Does grandparental help mediate the relationship between kin presence and fertility?

Type Journal Article - Demographic Research
Title Does grandparental help mediate the relationship between kin presence and fertility?
Author(s)
Volume 34
Issue 17
Publication (Day/Month/Year) 2016
Page numbers 467-498
URL http://scholarworks.boisestate.edu/cgi/viewcontent.cgi?article=1117&context=anthro_facpubs
Abstract
BACKGROUND
Previous research suggests that kin availability may be correlated with reproductive
outcomes, but it is not clear that a causal relationship underlies these findings.

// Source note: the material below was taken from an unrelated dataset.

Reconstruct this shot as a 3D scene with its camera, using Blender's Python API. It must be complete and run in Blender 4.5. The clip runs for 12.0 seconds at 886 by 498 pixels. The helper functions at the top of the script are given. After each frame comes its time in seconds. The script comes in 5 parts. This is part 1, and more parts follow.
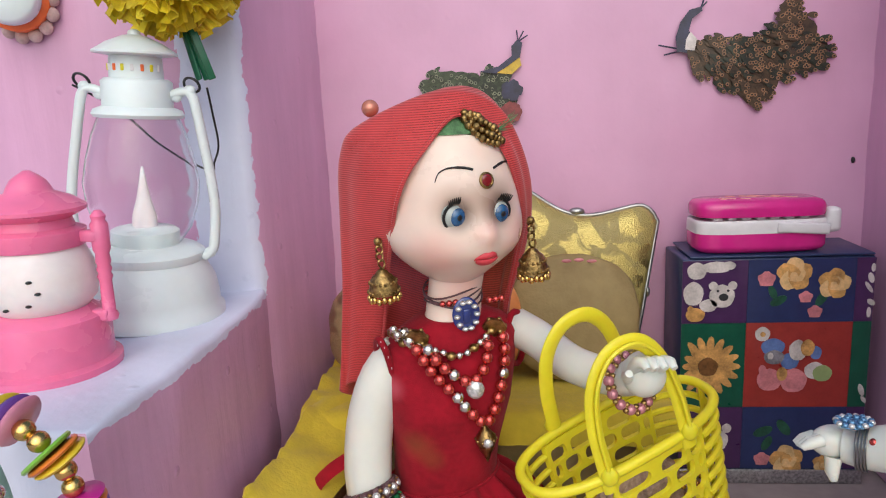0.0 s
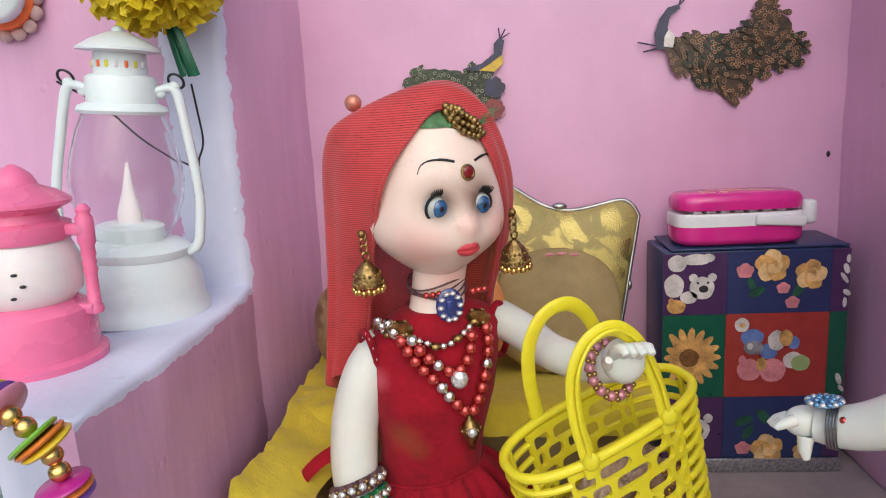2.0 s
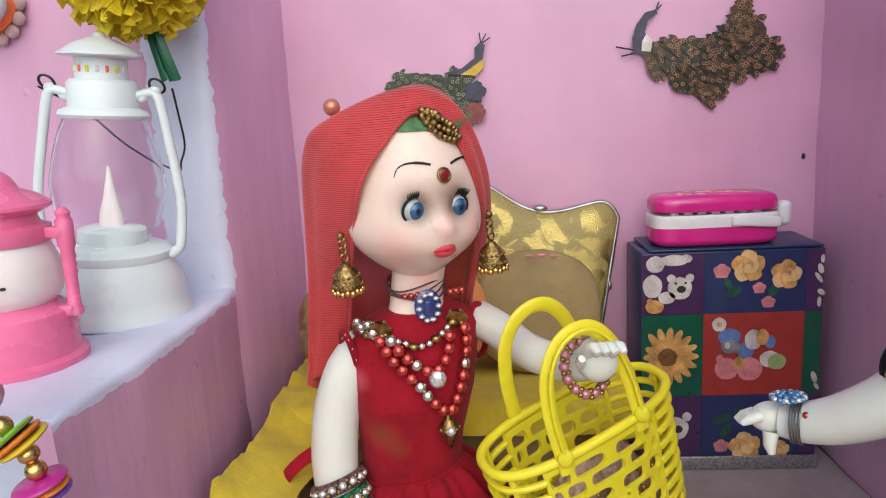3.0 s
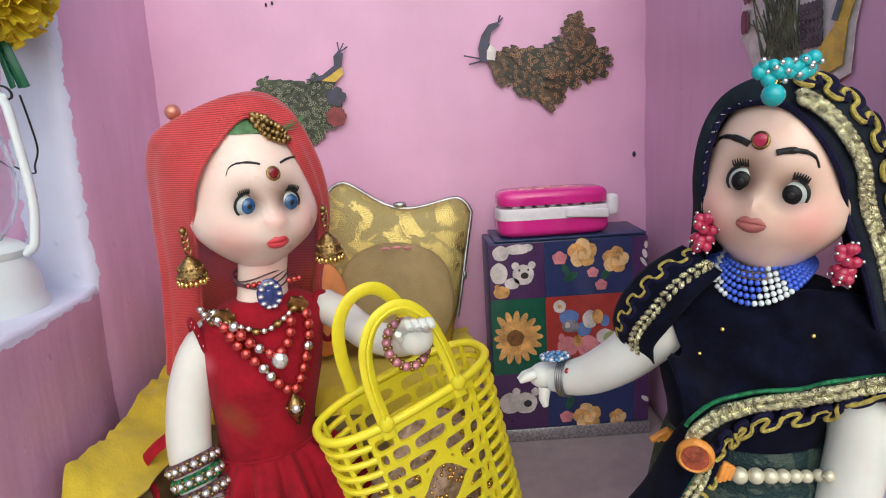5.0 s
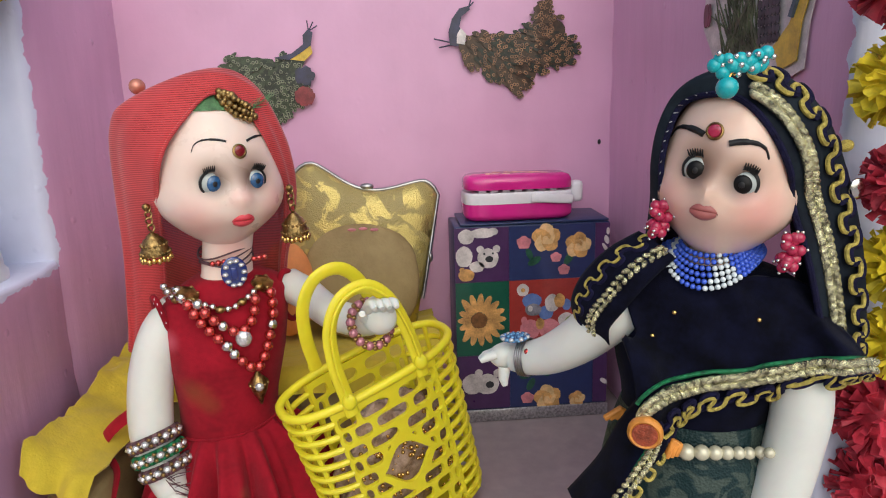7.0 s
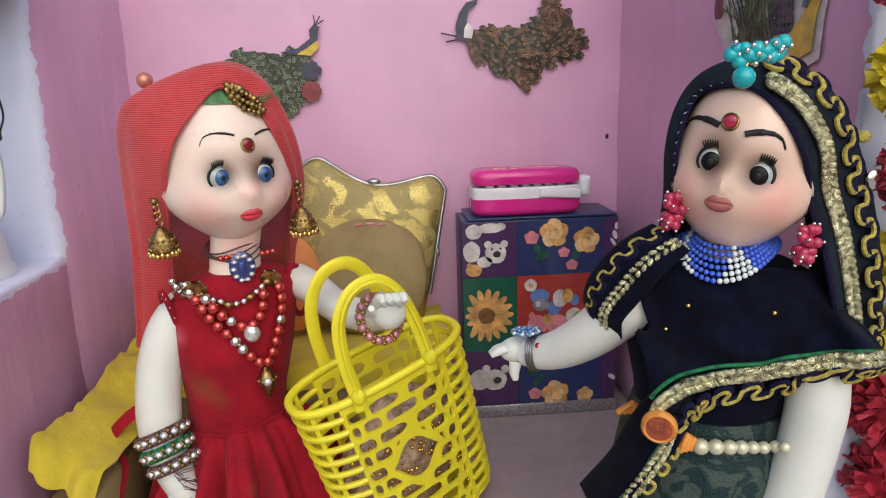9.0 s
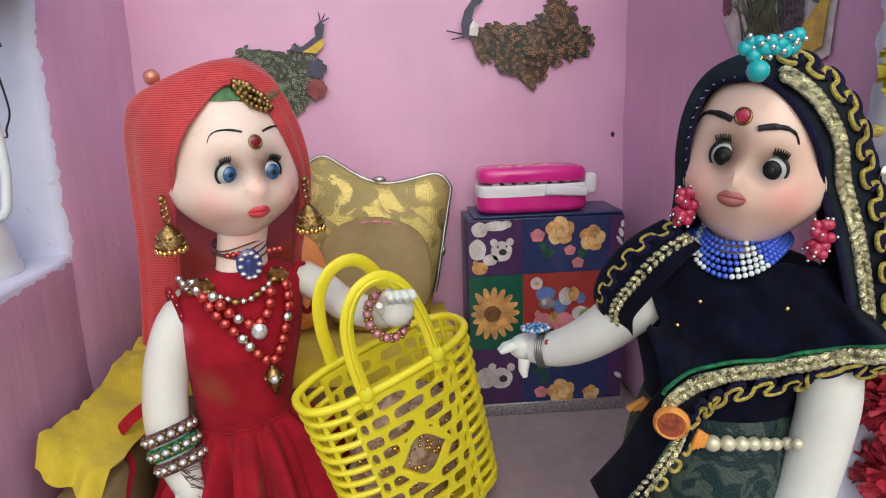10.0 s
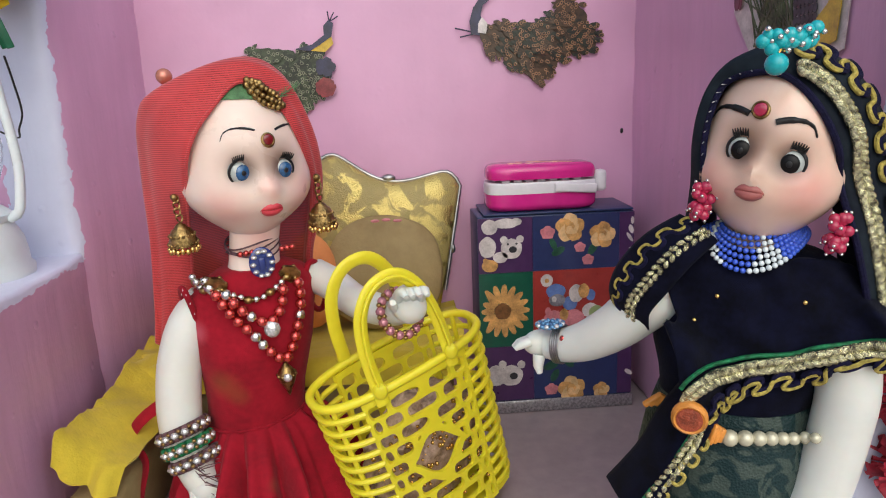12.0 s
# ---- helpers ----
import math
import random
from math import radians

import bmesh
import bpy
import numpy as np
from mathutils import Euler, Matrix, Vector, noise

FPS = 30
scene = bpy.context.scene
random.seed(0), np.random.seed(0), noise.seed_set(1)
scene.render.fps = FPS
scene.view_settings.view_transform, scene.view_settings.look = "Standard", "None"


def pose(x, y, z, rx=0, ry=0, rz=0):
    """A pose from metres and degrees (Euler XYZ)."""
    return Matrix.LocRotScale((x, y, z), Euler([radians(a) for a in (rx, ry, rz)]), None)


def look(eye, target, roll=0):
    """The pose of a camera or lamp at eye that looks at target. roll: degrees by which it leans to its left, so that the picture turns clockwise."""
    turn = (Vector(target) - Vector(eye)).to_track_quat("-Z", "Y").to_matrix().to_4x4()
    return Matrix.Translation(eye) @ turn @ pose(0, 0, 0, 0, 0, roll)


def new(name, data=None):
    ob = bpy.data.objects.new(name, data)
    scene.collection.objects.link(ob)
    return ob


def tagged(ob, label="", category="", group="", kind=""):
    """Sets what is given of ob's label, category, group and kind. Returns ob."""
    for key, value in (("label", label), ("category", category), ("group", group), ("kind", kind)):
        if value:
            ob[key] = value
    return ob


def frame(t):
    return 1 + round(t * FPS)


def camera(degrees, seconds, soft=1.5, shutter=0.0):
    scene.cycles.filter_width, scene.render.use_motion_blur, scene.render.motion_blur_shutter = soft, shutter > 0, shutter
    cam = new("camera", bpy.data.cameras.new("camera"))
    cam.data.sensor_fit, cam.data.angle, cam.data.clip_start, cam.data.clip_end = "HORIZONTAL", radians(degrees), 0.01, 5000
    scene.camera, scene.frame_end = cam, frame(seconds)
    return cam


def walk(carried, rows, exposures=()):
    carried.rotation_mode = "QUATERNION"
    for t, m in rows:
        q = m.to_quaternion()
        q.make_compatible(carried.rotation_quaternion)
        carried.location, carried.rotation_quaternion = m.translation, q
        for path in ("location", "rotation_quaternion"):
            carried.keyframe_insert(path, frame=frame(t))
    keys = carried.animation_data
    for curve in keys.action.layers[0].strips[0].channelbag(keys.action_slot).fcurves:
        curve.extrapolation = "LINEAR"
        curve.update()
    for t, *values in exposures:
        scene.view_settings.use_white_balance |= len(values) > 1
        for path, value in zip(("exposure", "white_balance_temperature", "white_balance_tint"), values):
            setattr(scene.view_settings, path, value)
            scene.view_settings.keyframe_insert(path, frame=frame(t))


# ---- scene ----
cam = camera(67.1, 12.0, soft=1.1)
PATH = [
    (0, (-0.118, 0.138, 0.268), (-0.315, 2.092, -0.114), -2.6),
    (0.5, (-0.113, 0.136, 0.265), (-0.308, 2.091, -0.11), -2.9),
    (1, (-0.112, 0.133, 0.261), (-0.297, 2.089, -0.113), -2.9),
    (1.5, (-0.115, 0.132, 0.264), (-0.286, 2.089, -0.114), -2.8),
    (2, (-0.115, 0.132, 0.263), (-0.277, 2.09, -0.11), -2.9),
    (2.5, (-0.113, 0.131, 0.263), (-0.269, 2.09, -0.107), -3.0),
    (3, (-0.107, 0.127, 0.263), (-0.246, 2.089, -0.103), -3.0),
    (3.5, (-0.093, 0.119, 0.26), (-0.19, 2.085, -0.095), -3.0),
    (3.7, (-0.082, 0.11, 0.261), (-0.159, 2.077, -0.093), -3.0),
    (5.3, (-0.049, 0.085, 0.259), (0.029, 2.049, -0.11), -3.4),
    (5.5, (-0.049, 0.082, 0.259), (0.039, 2.046, -0.112), -3.4),
    (6, (-0.05, 0.086, 0.257), (0.046, 2.047, -0.126), -3.4),
    (6.5, (-0.048, 0.081, 0.261), (0.098, 2.031, -0.156), -2.0),
    (7, (-0.048, 0.084, 0.259), (0.1, 2.035, -0.158), -1.7),
    (7.5, (-0.048, 0.086, 0.256), (0.098, 2.036, -0.163), -1.6),
    (9.5, (-0.053, 0.086, 0.257), (0.083, 2.036, -0.167), -1.9),
    (10, (-0.055, 0.087, 0.255), (0.08, 2.037, -0.168), -1.9),
    (10.5, (-0.057, 0.087, 0.254), (0.076, 2.036, -0.174), -2.0),
    (11, (-0.056, 0.086, 0.253), (0.073, 2.035, -0.176), -2.0),
    (11.5, (-0.058, 0.087, 0.253), (0.068, 2.037, -0.172), -2.1),
    (12, (-0.06, 0.087, 0.254), (0.064, 2.038, -0.171), -2.3),
]
walk(cam, [(t, look(eye, target, roll)) for t, eye, target, roll in PATH],
     exposures=[(0, 0.06, 6250, 5), (3.5, 0.16, 6250, 5), (5.5, 0.2, 6250, 5), (6.5, 0.2, 6250, 5), (7, 0.04, 6250, 5), (9.5, 0.06, 6250, 5), (12, 0.08, 6250, 5)])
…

Further,
there is substantial variation in how kin availability is measured.
OBJECTIVE
We attempt to identify whether different measures of kin availability influence how kin
affect reproductive outcomes and whether the effect of kin on reproductive outcomes is
driven by the help that they provide.
METHODS
Using data from the Indonesia Family Life Survey (1993, 1997, 2000, 2007), we
compare the survival of parents and parents-in-law, their co-residence, geographic
proximity, contact frequency, and helping behavior in predicting fertility outcomes, and
test a hypothesized causal pathway linking kin availability to reproduction via helping
behavior.
RESULTS
We find different results if we operationalize parental availability as survival or coresidence,
suggesting that these measures cannot be used interchangeably. Receiving
help from parents or parents-in-law has a positive effect on progression to birth when
women have fewer than three living children. Path analyses show that geographic
proximity is associated with contact frequency, which in turn influences helping
behavior. Kin help has a positive effect on progression to giving birth for all parental
categories, but the effects are strongest for mothers-in-law.